— BEGIN Rows —

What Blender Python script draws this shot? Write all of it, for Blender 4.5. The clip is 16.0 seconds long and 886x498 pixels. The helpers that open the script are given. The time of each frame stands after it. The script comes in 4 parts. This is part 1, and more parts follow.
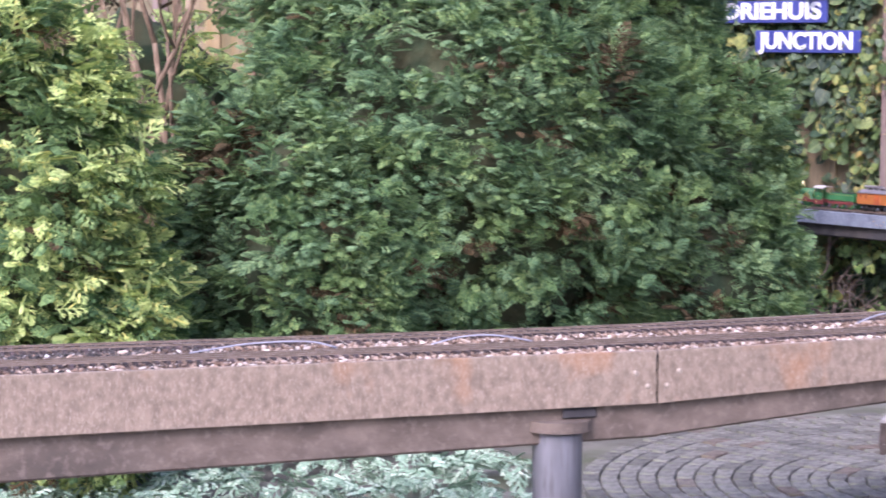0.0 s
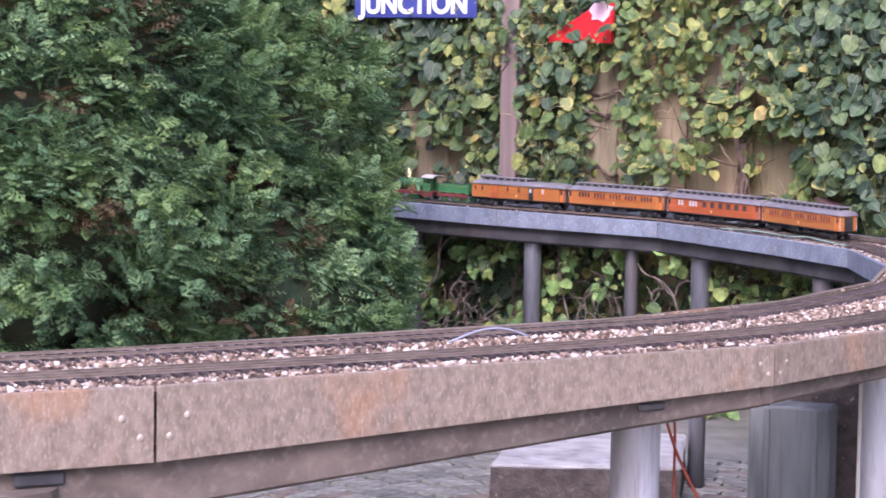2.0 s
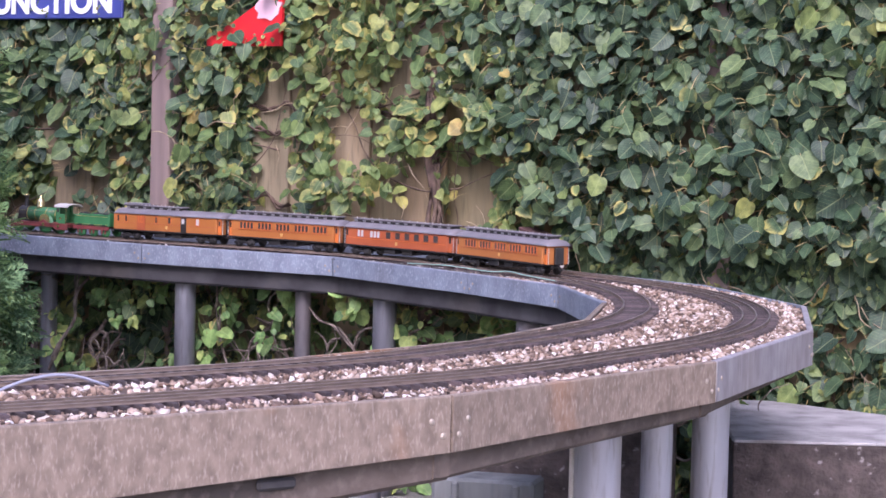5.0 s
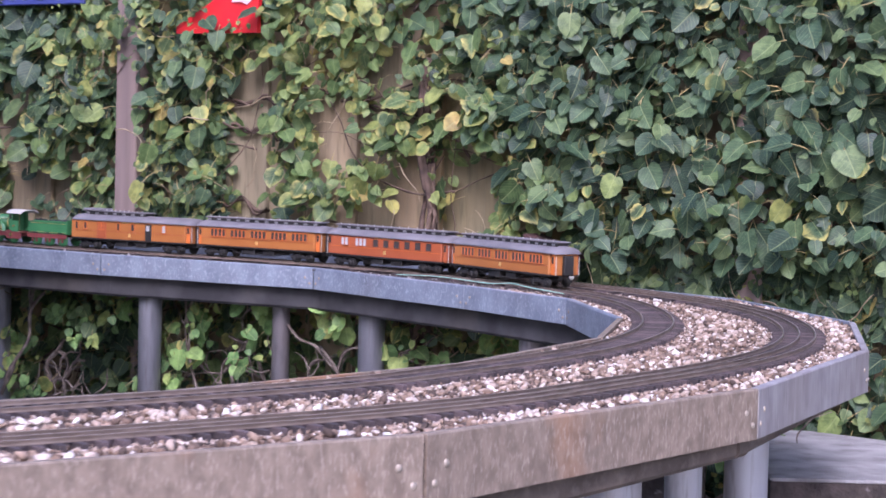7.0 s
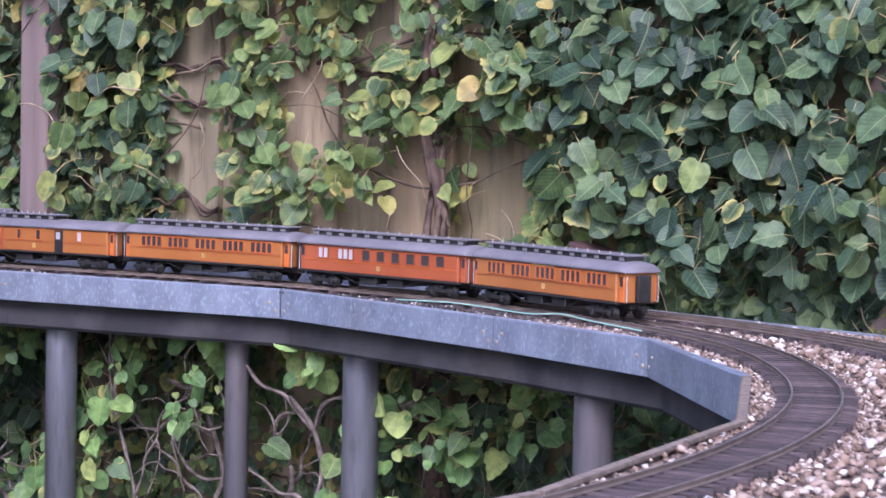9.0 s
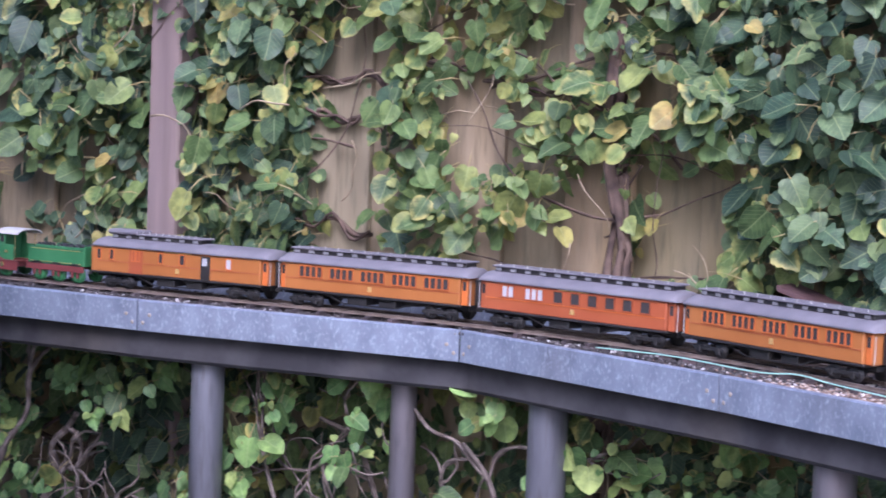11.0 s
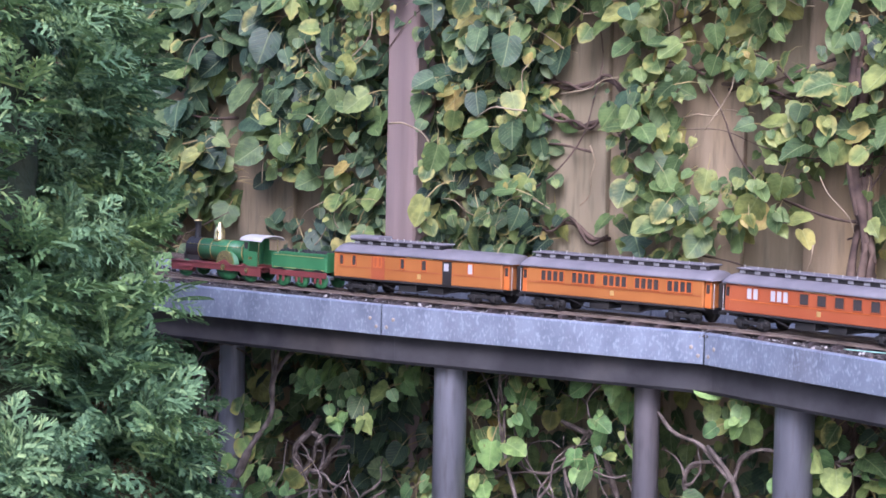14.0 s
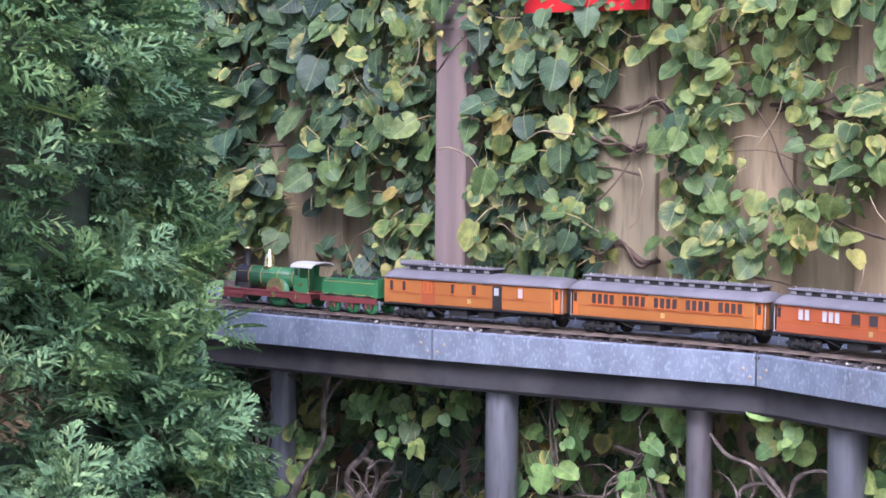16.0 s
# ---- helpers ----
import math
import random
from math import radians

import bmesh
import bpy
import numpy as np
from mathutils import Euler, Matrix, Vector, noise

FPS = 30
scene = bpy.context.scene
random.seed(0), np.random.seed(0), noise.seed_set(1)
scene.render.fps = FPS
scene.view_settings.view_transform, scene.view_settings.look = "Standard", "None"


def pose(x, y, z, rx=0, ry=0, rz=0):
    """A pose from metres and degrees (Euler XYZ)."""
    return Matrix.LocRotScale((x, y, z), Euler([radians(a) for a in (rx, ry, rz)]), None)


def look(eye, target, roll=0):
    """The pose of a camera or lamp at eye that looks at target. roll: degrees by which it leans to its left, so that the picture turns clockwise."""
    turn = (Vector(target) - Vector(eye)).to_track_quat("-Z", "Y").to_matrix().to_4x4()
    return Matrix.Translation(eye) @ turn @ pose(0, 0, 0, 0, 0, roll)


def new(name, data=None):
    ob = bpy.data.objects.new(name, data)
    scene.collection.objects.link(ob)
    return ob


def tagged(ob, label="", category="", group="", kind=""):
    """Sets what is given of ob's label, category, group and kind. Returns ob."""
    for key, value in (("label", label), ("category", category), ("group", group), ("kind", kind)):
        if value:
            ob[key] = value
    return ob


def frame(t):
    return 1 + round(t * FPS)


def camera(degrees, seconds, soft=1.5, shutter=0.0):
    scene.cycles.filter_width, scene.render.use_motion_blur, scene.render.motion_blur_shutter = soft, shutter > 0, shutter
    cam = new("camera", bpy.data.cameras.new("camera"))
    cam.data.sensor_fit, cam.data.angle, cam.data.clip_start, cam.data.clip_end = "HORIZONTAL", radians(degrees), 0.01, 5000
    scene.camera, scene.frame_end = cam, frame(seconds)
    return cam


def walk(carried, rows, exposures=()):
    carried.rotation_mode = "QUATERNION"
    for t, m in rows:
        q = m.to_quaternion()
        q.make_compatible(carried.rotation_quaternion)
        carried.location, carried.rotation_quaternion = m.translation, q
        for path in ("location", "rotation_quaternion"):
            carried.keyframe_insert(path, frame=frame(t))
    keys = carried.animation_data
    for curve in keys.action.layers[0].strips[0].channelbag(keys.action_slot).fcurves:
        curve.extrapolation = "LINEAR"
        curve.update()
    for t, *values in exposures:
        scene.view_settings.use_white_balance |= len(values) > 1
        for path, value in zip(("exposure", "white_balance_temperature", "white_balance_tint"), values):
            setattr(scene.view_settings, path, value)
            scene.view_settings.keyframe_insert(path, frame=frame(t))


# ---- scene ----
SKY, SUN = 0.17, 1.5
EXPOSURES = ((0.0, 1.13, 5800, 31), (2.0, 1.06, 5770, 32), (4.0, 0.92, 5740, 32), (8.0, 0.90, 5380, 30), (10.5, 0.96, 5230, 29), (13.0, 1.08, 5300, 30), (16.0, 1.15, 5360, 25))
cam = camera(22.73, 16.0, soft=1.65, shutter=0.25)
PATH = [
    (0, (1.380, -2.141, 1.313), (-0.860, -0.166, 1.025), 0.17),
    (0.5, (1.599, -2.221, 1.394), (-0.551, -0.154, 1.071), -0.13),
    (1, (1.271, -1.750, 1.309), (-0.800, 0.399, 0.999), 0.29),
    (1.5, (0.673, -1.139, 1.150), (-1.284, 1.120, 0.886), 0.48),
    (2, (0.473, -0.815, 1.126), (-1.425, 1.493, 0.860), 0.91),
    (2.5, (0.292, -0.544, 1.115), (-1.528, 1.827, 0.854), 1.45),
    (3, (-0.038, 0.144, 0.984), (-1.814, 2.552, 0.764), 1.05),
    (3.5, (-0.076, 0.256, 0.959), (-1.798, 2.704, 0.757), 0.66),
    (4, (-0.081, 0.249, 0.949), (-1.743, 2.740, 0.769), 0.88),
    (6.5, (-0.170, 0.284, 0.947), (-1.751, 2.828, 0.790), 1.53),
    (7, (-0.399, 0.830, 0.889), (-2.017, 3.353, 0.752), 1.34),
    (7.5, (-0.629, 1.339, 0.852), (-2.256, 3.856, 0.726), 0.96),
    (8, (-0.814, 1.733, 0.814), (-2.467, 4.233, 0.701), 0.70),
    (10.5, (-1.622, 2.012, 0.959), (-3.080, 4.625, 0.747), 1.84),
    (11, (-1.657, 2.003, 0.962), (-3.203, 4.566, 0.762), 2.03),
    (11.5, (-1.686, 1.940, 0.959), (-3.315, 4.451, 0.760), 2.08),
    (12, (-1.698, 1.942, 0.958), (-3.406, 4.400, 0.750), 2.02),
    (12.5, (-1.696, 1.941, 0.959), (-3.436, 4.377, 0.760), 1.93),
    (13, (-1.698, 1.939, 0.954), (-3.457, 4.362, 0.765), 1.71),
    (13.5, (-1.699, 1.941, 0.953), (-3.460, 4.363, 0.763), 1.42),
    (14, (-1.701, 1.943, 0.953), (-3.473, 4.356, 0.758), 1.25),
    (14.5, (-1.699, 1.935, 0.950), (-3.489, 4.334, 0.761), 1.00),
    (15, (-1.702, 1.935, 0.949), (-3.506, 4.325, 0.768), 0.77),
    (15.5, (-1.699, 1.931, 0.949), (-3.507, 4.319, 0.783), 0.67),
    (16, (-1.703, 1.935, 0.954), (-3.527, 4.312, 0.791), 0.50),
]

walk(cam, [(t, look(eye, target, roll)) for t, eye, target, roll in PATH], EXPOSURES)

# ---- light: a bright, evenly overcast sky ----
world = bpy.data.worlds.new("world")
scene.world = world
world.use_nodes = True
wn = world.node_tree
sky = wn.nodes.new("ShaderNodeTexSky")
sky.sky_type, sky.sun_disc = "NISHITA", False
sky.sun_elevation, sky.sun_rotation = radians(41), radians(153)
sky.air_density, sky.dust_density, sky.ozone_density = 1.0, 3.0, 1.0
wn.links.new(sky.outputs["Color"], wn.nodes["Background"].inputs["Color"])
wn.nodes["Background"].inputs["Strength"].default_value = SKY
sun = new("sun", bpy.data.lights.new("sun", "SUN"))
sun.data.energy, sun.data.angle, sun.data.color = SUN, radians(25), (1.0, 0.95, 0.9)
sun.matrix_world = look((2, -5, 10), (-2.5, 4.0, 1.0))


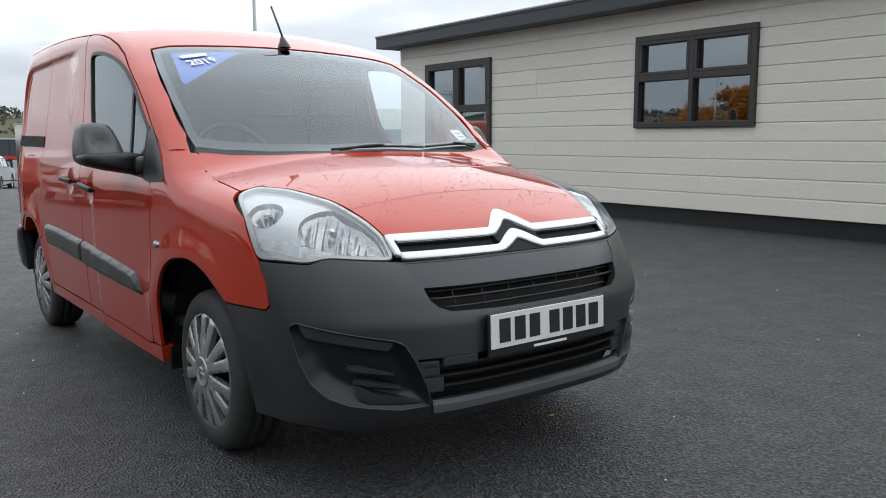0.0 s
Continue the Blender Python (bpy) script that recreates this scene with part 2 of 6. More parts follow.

— END Rows —

Make an exact copy of the data above, pictures excluded.

What Blender Python script draws this shot? Write all of it, for Blender 4.5. The clip is 16.0 seconds long and 886x498 pixels. The helpers that open the script are given. The time of each frame stands after it. The script comes in 4 parts. This is part 1, and more parts follow.
0.0 s
2.0 s
5.0 s
7.0 s
9.0 s
11.0 s
14.0 s
16.0 s
# ---- helpers ----
import math
import random
from math import radians

import bmesh
import bpy
import numpy as np
from mathutils import Euler, Matrix, Vector, noise

FPS = 30
scene = bpy.context.scene
random.seed(0), np.random.seed(0), noise.seed_set(1)
scene.render.fps = FPS
scene.view_settings.view_transform, scene.view_settings.look = "Standard", "None"


def pose(x, y, z, rx=0, ry=0, rz=0):
    """A pose from metres and degrees (Euler XYZ)."""
    return Matrix.LocRotScale((x, y, z), Euler([radians(a) for a in (rx, ry, rz)]), None)


def look(eye, target, roll=0):
    """The pose of a camera or lamp at eye that looks at target. roll: degrees by which it leans to its left, so that the picture turns clockwise."""
    turn = (Vector(target) - Vector(eye)).to_track_quat("-Z", "Y").to_matrix().to_4x4()
    return Matrix.Translation(eye) @ turn @ pose(0, 0, 0, 0, 0, roll)


def new(name, data=None):
    ob = bpy.data.objects.new(name, data)
    scene.collection.objects.link(ob)
    return ob


def tagged(ob, label="", category="", group="", kind=""):
    """Sets what is given of ob's label, category, group and kind. Returns ob."""
    for key, value in (("label", label), ("category", category), ("group", group), ("kind", kind)):
        if value:
            ob[key] = value
    return ob


def frame(t):
    return 1 + round(t * FPS)


def camera(degrees, seconds, soft=1.5, shutter=0.0):
    scene.cycles.filter_width, scene.render.use_motion_blur, scene.render.motion_blur_shutter = soft, shutter > 0, shutter
    cam = new("camera", bpy.data.cameras.new("camera"))
    cam.data.sensor_fit, cam.data.angle, cam.data.clip_start, cam.data.clip_end = "HORIZONTAL", radians(degrees), 0.01, 5000
    scene.camera, scene.frame_end = cam, frame(seconds)
    return cam


def walk(carried, rows, exposures=()):
    carried.rotation_mode = "QUATERNION"
    for t, m in rows:
        q = m.to_quaternion()
        q.make_compatible(carried.rotation_quaternion)
        carried.location, carried.rotation_quaternion = m.translation, q
        for path in ("location", "rotation_quaternion"):
            carried.keyframe_insert(path, frame=frame(t))
    keys = carried.animation_data
    for curve in keys.action.layers[0].strips[0].channelbag(keys.action_slot).fcurves:
        curve.extrapolation = "LINEAR"
        curve.update()
    for t, *values in exposures:
        scene.view_settings.use_white_balance |= len(values) > 1
        for path, value in zip(("exposure", "white_balance_temperature", "white_balance_tint"), values):
            setattr(scene.view_settings, path, value)
            scene.view_settings.keyframe_insert(path, frame=frame(t))


# ---- scene ----
SKY, SUN = 0.17, 1.5
EXPOSURES = ((0.0, 1.13, 5800, 31), (2.0, 1.06, 5770, 32), (4.0, 0.92, 5740, 32), (8.0, 0.90, 5380, 30), (10.5, 0.96, 5230, 29), (13.0, 1.08, 5300, 30), (16.0, 1.15, 5360, 25))
cam = camera(22.73, 16.0, soft=1.65, shutter=0.25)
PATH = [
    (0, (1.380, -2.141, 1.313), (-0.860, -0.166, 1.025), 0.17),
    (0.5, (1.599, -2.221, 1.394), (-0.551, -0.154, 1.071), -0.13),
    (1, (1.271, -1.750, 1.309), (-0.800, 0.399, 0.999), 0.29),
    (1.5, (0.673, -1.139, 1.150), (-1.284, 1.120, 0.886), 0.48),
    (2, (0.473, -0.815, 1.126), (-1.425, 1.493, 0.860), 0.91),
    (2.5, (0.292, -0.544, 1.115), (-1.528, 1.827, 0.854), 1.45),
    (3, (-0.038, 0.144, 0.984), (-1.814, 2.552, 0.764), 1.05),
    (3.5, (-0.076, 0.256, 0.959), (-1.798, 2.704, 0.757), 0.66),
    (4, (-0.081, 0.249, 0.949), (-1.743, 2.740, 0.769), 0.88),
    (6.5, (-0.170, 0.284, 0.947), (-1.751, 2.828, 0.790), 1.53),
    (7, (-0.399, 0.830, 0.889), (-2.017, 3.353, 0.752), 1.34),
    (7.5, (-0.629, 1.339, 0.852), (-2.256, 3.856, 0.726), 0.96),
    (8, (-0.814, 1.733, 0.814), (-2.467, 4.233, 0.701), 0.70),
    (10.5, (-1.622, 2.012, 0.959), (-3.080, 4.625, 0.747), 1.84),
    (11, (-1.657, 2.003, 0.962), (-3.203, 4.566, 0.762), 2.03),
    (11.5, (-1.686, 1.940, 0.959), (-3.315, 4.451, 0.760), 2.08),
    (12, (-1.698, 1.942, 0.958), (-3.406, 4.400, 0.750), 2.02),
    (12.5, (-1.696, 1.941, 0.959), (-3.436, 4.377, 0.760), 1.93),
    (13, (-1.698, 1.939, 0.954), (-3.457, 4.362, 0.765), 1.71),
    (13.5, (-1.699, 1.941, 0.953), (-3.460, 4.363, 0.763), 1.42),
    (14, (-1.701, 1.943, 0.953), (-3.473, 4.356, 0.758), 1.25),
    (14.5, (-1.699, 1.935, 0.950), (-3.489, 4.334, 0.761), 1.00),
    (15, (-1.702, 1.935, 0.949), (-3.506, 4.325, 0.768), 0.77),
    (15.5, (-1.699, 1.931, 0.949), (-3.507, 4.319, 0.783), 0.67),
    (16, (-1.703, 1.935, 0.954), (-3.527, 4.312, 0.791), 0.50),
]

walk(cam, [(t, look(eye, target, roll)) for t, eye, target, roll in PATH], EXPOSURES)

# ---- light: a bright, evenly overcast sky ----
world = bpy.data.worlds.new("world")
scene.world = world
world.use_nodes = True
wn = world.node_tree
sky = wn.nodes.new("ShaderNodeTexSky")
sky.sky_type, sky.sun_disc = "NISHITA", False
sky.sun_elevation, sky.sun_rotation = radians(41), radians(153)
sky.air_density, sky.dust_density, sky.ozone_density = 1.0, 3.0, 1.0
wn.links.new(sky.outputs["Color"], wn.nodes["Background"].inputs["Color"])
wn.nodes["Background"].inputs["Strength"].default_value = SKY
sun = new("sun", bpy.data.lights.new("sun", "SUN"))
sun.data.energy, sun.data.angle, sun.data.color = SUN, radians(25), (1.0, 0.95, 0.9)
sun.matrix_world = look((2, -5, 10), (-2.5, 4.0, 1.0))


0.0 s
Continue the Blender Python (bpy) script that recreates this scene with part 2 of 6. More parts follow.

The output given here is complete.